Mr. Alykhan Mamdani reports
CRITICAL CONTROL ANNOUNCES PRIVATE PLACEMENT AND PLAN OF ARRANGEMENT
Critical Control Energy Services Corp. intends to complete a non-brokered private placement of units consisting of a newly created class of Series A preferred shares and common share purchase warrants for gross proceeds of a minimum of $3-million to a maximum of $5-million. Contemporaneously with the offering, the corporation intends on issuing $4.65-million of preferred shares to the current common shareholders of the corporation in exchange for some or all of their existing common shares.
"The completion of the offering will immediately improve the corporation's balance sheet, liquidity and cash flow," said Alykhan Mamdani, president and chief executive officer of Critical Control. "In management's opinion, the creation of the preferred share, combined with both the offering and the arrangement, improves the corporation's capital structure by providing greater long-term flexibility to finance growth."
The corporation currently has no shares outstanding other than common shares. The preferred shares underlying the offering and the arrangement will have a $2 deemed value, and a maximum of 4,825,000 preferred shares will be distributed pursuant to the offering and the arrangement. The preferred shares will entitle the holders to an 8-per-cent cumulative dividend paid quarterly, will be redeemable by the corporation after five years from initial issuance, and the cumulative dividend rate shall be reset after the five-year anniversary to be the Canada five-year bond rate plus 5 per cent, with a minimum rate of 8 per cent.
The offering will be for a minimum of 1.5 million units and a maximum of 2.5 million units at $2 per unit. Each unit shall consist of one preferred share with a $2 deemed value and one warrant to acquire one common share of the corporation for 20 cents per common share. Each warrant shall expire two years from the date on which it is issued.

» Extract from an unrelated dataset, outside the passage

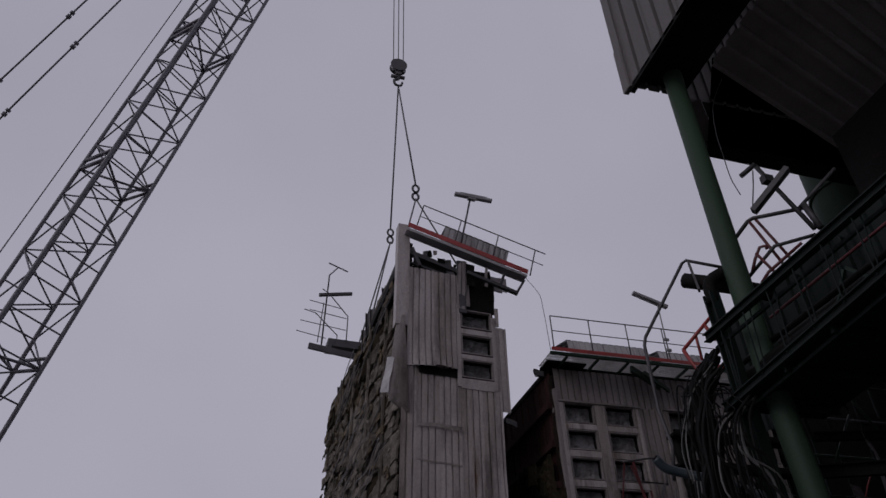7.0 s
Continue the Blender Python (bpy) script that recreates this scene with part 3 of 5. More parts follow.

Any closing of subscriptions for the offering is subject to the subscription of a minimum of 1.5 million units for minimum proceeds of $3.0-million. The closing will also be subject to the completion of the arrangement and the approval of the Toronto Stock Exchange to list the preferred shares on the Toronto Stock Exchange.
Management and directors of the corporation are expected to subscribe for 375,000 units, for total gross proceeds of $750,000. Closing is expected to occur with the arrangement on or about June 30, 2017.
The offering is expected to be non-brokered and shall be completed upon reliance on exemptions from the prospectus requirements of applicable securities regulations. Subscribers to the units shall have statutorily imposed hold periods attributed to the preferred shares acquired thereunder and to the common shares acquired from the issuance of the warrants. The offering may be subject to a finder's fee.
Proceeds of the offering will be used to reduce the corporation's bank debt.
The arrangement will allow existing holders of common shares of the corporation to exchange any portion of their common shares for preferred shares on the basis of one preferred share for every 12.9 common shares they tender for conversion. This exchange ratio is based upon a conversion rate of $2 per preferred share and a price of 15.5 cents per common share, representing a premium of 14.8 per cent over the closing price of the common shares on the Toronto Stock Exchange on May 11, 2017.
Under the arrangement, holders of common shares will not be required to exchange their common shares under the arrangement and may elect to keep some or all of their common shares. A maximum of 29,992,500 common shares will be exchanged for a maximum of 2,325,000 preferred shares under the arrangement. In the event holders of common shares in aggregate elect to receive more than 2,325,000 preferred shares, the maximum number of preferred shares shall be distributed to them on a pari passu basis based upon their election. In the event the holders of common shares in aggregate elect to receive less than 2,325,000 preferred shares, the remaining preferred shares will be distributed pro rata to those holders of common shares who do not make a valid election subject to a maximum of 2,325,000 preferred shares being distributed pursuant to the arrangement and in accordance with the aforementioned exchange ratio.
Details of the arrangement will be distributed to the holders of the common shares in an information circular associated with the corporation's annual and special meeting to be held in Calgary on June 29, 2017. The arrangement is expected to be completed on or about June 30, 2017, through a statutory plan of arrangement under Section 193 of the Business Corporation Act (Alberta), which will be subject to court approval and approval of the shareholders of the corporation at the meeting. In addition, the arrangement will also be contingent upon the corporation reaching the minimum offering.
About Critical Control Energy Services Corp.
Critical Control provides solutions for the collection, control and analysis of measurement and operational data related to oil and gas wells across North America. The company provides services to capture the data, cloud-based software to visualize and manage it, and the business intelligence to make quicker and more informed operational decisions.